• [Requirements]
Please quote every line word for word.

• [Given data]

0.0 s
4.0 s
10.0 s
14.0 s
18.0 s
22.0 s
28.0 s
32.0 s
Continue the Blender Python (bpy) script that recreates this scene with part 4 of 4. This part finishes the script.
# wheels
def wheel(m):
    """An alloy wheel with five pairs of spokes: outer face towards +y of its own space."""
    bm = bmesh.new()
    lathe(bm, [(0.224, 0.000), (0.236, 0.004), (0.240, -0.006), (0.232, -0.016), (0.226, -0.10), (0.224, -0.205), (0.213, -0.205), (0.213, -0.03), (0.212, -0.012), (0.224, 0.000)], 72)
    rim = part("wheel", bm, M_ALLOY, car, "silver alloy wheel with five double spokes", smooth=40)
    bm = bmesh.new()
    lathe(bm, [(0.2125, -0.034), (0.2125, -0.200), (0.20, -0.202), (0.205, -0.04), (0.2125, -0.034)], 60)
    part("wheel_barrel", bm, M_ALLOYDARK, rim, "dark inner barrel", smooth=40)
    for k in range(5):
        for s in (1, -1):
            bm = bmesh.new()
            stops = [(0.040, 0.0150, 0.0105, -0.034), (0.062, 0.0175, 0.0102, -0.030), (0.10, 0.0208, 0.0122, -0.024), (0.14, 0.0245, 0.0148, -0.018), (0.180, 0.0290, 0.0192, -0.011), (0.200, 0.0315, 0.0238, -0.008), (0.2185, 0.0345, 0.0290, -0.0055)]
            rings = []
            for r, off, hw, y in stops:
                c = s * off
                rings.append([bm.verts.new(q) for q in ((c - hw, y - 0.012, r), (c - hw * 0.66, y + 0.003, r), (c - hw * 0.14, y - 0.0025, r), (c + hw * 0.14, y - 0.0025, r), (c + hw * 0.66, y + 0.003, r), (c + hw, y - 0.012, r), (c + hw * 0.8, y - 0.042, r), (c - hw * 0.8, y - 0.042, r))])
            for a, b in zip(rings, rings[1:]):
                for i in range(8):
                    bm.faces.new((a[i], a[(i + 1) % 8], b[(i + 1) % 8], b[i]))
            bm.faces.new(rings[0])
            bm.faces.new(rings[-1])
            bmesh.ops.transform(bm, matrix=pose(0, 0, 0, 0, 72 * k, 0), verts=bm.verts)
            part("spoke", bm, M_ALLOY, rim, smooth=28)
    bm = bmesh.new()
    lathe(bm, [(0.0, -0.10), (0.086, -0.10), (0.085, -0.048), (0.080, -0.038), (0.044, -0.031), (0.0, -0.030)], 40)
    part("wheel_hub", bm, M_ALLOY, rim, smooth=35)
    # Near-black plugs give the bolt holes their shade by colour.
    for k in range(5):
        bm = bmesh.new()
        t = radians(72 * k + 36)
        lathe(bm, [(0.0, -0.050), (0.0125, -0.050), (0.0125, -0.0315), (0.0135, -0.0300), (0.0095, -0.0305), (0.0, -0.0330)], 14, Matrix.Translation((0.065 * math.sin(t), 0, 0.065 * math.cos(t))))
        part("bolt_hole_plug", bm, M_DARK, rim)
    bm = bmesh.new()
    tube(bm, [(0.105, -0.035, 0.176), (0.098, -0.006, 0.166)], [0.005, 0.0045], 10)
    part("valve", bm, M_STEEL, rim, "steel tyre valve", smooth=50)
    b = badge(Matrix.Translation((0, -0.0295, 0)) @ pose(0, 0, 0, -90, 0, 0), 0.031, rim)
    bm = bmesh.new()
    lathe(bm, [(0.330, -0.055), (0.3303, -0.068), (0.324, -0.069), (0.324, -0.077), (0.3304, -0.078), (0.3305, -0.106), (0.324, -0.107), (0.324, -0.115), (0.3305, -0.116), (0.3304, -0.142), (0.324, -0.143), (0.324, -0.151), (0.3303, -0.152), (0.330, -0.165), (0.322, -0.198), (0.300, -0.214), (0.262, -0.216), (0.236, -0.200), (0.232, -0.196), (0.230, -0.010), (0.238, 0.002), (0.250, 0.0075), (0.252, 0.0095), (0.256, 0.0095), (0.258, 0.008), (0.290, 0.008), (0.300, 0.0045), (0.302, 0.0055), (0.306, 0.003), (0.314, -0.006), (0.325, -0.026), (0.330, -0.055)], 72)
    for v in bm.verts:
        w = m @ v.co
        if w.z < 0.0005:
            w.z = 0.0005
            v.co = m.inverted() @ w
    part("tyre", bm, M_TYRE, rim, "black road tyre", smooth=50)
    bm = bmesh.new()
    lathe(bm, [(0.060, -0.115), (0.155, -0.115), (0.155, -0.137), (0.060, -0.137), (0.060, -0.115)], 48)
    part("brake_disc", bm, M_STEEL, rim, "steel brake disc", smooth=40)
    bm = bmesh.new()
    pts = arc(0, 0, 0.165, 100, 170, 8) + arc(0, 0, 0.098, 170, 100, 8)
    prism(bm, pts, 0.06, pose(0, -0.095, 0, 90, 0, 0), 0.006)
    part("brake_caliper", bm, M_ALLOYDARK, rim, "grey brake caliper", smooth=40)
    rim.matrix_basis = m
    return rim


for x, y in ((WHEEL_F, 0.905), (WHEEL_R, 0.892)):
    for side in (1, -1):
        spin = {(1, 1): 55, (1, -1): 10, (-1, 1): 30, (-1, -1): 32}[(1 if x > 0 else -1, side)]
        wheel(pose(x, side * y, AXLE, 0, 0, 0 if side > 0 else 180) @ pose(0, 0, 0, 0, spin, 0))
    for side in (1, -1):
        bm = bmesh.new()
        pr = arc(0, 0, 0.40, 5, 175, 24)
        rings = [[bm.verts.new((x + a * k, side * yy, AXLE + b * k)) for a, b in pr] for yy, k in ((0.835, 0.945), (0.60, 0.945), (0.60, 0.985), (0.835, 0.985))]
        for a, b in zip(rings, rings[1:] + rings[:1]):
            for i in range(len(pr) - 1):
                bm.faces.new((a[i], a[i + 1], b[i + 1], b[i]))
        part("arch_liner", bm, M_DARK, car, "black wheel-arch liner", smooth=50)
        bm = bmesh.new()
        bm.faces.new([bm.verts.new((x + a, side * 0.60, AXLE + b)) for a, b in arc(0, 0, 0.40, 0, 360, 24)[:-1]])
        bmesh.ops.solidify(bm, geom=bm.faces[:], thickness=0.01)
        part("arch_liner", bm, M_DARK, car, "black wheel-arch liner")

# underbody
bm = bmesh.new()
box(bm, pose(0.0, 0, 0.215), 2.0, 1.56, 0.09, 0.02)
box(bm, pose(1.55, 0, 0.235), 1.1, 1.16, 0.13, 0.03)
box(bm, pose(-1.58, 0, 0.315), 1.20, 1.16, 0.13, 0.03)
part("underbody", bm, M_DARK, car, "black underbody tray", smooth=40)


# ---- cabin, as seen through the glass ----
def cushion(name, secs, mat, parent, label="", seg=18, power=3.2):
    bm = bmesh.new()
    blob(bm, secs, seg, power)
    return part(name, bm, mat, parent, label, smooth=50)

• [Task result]
0.0 s
4.0 s
10.0 s
14.0 s
18.0 s
22.0 s
28.0 s
32.0 s
Continue the Blender Python (bpy) script that recreates this scene with part 4 of 4. This part finishes the script.
# wheels
def wheel(m):
    """An alloy wheel with five pairs of spokes: outer face towards +y of its own space."""
    bm = bmesh.new()
    lathe(bm, [(0.224, 0.000), (0.236, 0.004), (0.240, -0.006), (0.232, -0.016), (0.226, -0.10), (0.224, -0.205), (0.213, -0.205), (0.213, -0.03), (0.212, -0.012), (0.224, 0.000)], 72)
    rim = part("wheel", bm, M_ALLOY, car, "silver alloy wheel with five double spokes", smooth=40)
    bm = bmesh.new()
    lathe(bm, [(0.2125, -0.034), (0.2125, -0.200), (0.20, -0.202), (0.205, -0.04), (0.2125, -0.034)], 60)
    part("wheel_barrel", bm, M_ALLOYDARK, rim, "dark inner barrel", smooth=40)
    for k in range(5):
        for s in (1, -1):
            bm = bmesh.new()
            stops = [(0.040, 0.0150, 0.0105, -0.034), (0.062, 0.0175, 0.0102, -0.030), (0.10, 0.0208, 0.0122, -0.024), (0.14, 0.0245, 0.0148, -0.018), (0.180, 0.0290, 0.0192, -0.011), (0.200, 0.0315, 0.0238, -0.008), (0.2185, 0.0345, 0.0290, -0.0055)]
            rings = []
            for r, off, hw, y in stops:
                c = s * off
                rings.append([bm.verts.new(q) for q in ((c - hw, y - 0.012, r), (c - hw * 0.66, y + 0.003, r), (c - hw * 0.14, y - 0.0025, r), (c + hw * 0.14, y - 0.0025, r), (c + hw * 0.66, y + 0.003, r), (c + hw, y - 0.012, r), (c + hw * 0.8, y - 0.042, r), (c - hw * 0.8, y - 0.042, r))])
            for a, b in zip(rings, rings[1:]):
                for i in range(8):
                    bm.faces.new((a[i], a[(i + 1) % 8], b[(i + 1) % 8], b[i]))
            bm.faces.new(rings[0])
            bm.faces.new(rings[-1])
            bmesh.ops.transform(bm, matrix=pose(0, 0, 0, 0, 72 * k, 0), verts=bm.verts)
            part("spoke", bm, M_ALLOY, rim, smooth=28)
    bm = bmesh.new()
    lathe(bm, [(0.0, -0.10), (0.086, -0.10), (0.085, -0.048), (0.080, -0.038), (0.044, -0.031), (0.0, -0.030)], 40)
    part("wheel_hub", bm, M_ALLOY, rim, smooth=35)
    # Near-black plugs give the bolt holes their shade by colour.
    for k in range(5):
        bm = bmesh.new()
        t = radians(72 * k + 36)
        lathe(bm, [(0.0, -0.050), (0.0125, -0.050), (0.0125, -0.0315), (0.0135, -0.0300), (0.0095, -0.0305), (0.0, -0.0330)], 14, Matrix.Translation((0.065 * math.sin(t), 0, 0.065 * math.cos(t))))
        part("bolt_hole_plug", bm, M_DARK, rim)
    bm = bmesh.new()
    tube(bm, [(0.105, -0.035, 0.176), (0.098, -0.006, 0.166)], [0.005, 0.0045], 10)
    part("valve", bm, M_STEEL, rim, "steel tyre valve", smooth=50)
    b = badge(Matrix.Translation((0, -0.0295, 0)) @ pose(0, 0, 0, -90, 0, 0), 0.031, rim)
    bm = bmesh.new()
    lathe(bm, [(0.330, -0.055), (0.3303, -0.068), (0.324, -0.069), (0.324, -0.077), (0.3304, -0.078), (0.3305, -0.106), (0.324, -0.107), (0.324, -0.115), (0.3305, -0.116), (0.3304, -0.142), (0.324, -0.143), (0.324, -0.151), (0.3303, -0.152), (0.330, -0.165), (0.322, -0.198), (0.300, -0.214), (0.262, -0.216), (0.236, -0.200), (0.232, -0.196), (0.230, -0.010), (0.238, 0.002), (0.250, 0.0075), (0.252, 0.0095), (0.256, 0.0095), (0.258, 0.008), (0.290, 0.008), (0.300, 0.0045), (0.302, 0.0055), (0.306, 0.003), (0.314, -0.006), (0.325, -0.026), (0.330, -0.055)], 72)
    for v in bm.verts:
        w = m @ v.co
        if w.z < 0.0005:
            w.z = 0.0005
            v.co = m.inverted() @ w
    part("tyre", bm, M_TYRE, rim, "black road tyre", smooth=50)
    bm = bmesh.new()
    lathe(bm, [(0.060, -0.115), (0.155, -0.115), (0.155, -0.137), (0.060, -0.137), (0.060, -0.115)], 48)
    part("brake_disc", bm, M_STEEL, rim, "steel brake disc", smooth=40)
    bm = bmesh.new()
    pts = arc(0, 0, 0.165, 100, 170, 8) + arc(0, 0, 0.098, 170, 100, 8)
    prism(bm, pts, 0.06, pose(0, -0.095, 0, 90, 0, 0), 0.006)
    part("brake_caliper", bm, M_ALLOYDARK, rim, "grey brake caliper", smooth=40)
    rim.matrix_basis = m
    return rim


for x, y in ((WHEEL_F, 0.905), (WHEEL_R, 0.892)):
    for side in (1, -1):
        spin = {(1, 1): 55, (1, -1): 10, (-1, 1): 30, (-1, -1): 32}[(1 if x > 0 else -1, side)]
        wheel(pose(x, side * y, AXLE, 0, 0, 0 if side > 0 else 180) @ pose(0, 0, 0, 0, spin, 0))
    for side in (1, -1):
        bm = bmesh.new()
        pr = arc(0, 0, 0.40, 5, 175, 24)
        rings = [[bm.verts.new((x + a * k, side * yy, AXLE + b * k)) for a, b in pr] for yy, k in ((0.835, 0.945), (0.60, 0.945), (0.60, 0.985), (0.835, 0.985))]
        for a, b in zip(rings, rings[1:] + rings[:1]):
            for i in range(len(pr) - 1):
                bm.faces.new((a[i], a[i + 1], b[i + 1], b[i]))
        part("arch_liner", bm, M_DARK, car, "black wheel-arch liner", smooth=50)
        bm = bmesh.new()
        bm.faces.new([bm.verts.new((x + a, side * 0.60, AXLE + b)) for a, b in arc(0, 0, 0.40, 0, 360, 24)[:-1]])
        bmesh.ops.solidify(bm, geom=bm.faces[:], thickness=0.01)
        part("arch_liner", bm, M_DARK, car, "black wheel-arch liner")

# underbody
bm = bmesh.new()
box(bm, pose(0.0, 0, 0.215), 2.0, 1.56, 0.09, 0.02)
box(bm, pose(1.55, 0, 0.235), 1.1, 1.16, 0.13, 0.03)
box(bm, pose(-1.58, 0, 0.315), 1.20, 1.16, 0.13, 0.03)
part("underbody", bm, M_DARK, car, "black underbody tray", smooth=40)


# ---- cabin, as seen through the glass ----
def cushion(name, secs, mat, parent, label="", seg=18, power=3.2):
    bm = bmesh.new()
    blob(bm, secs, seg, power)
    return part(name, bm, mat, parent, label, smooth=50)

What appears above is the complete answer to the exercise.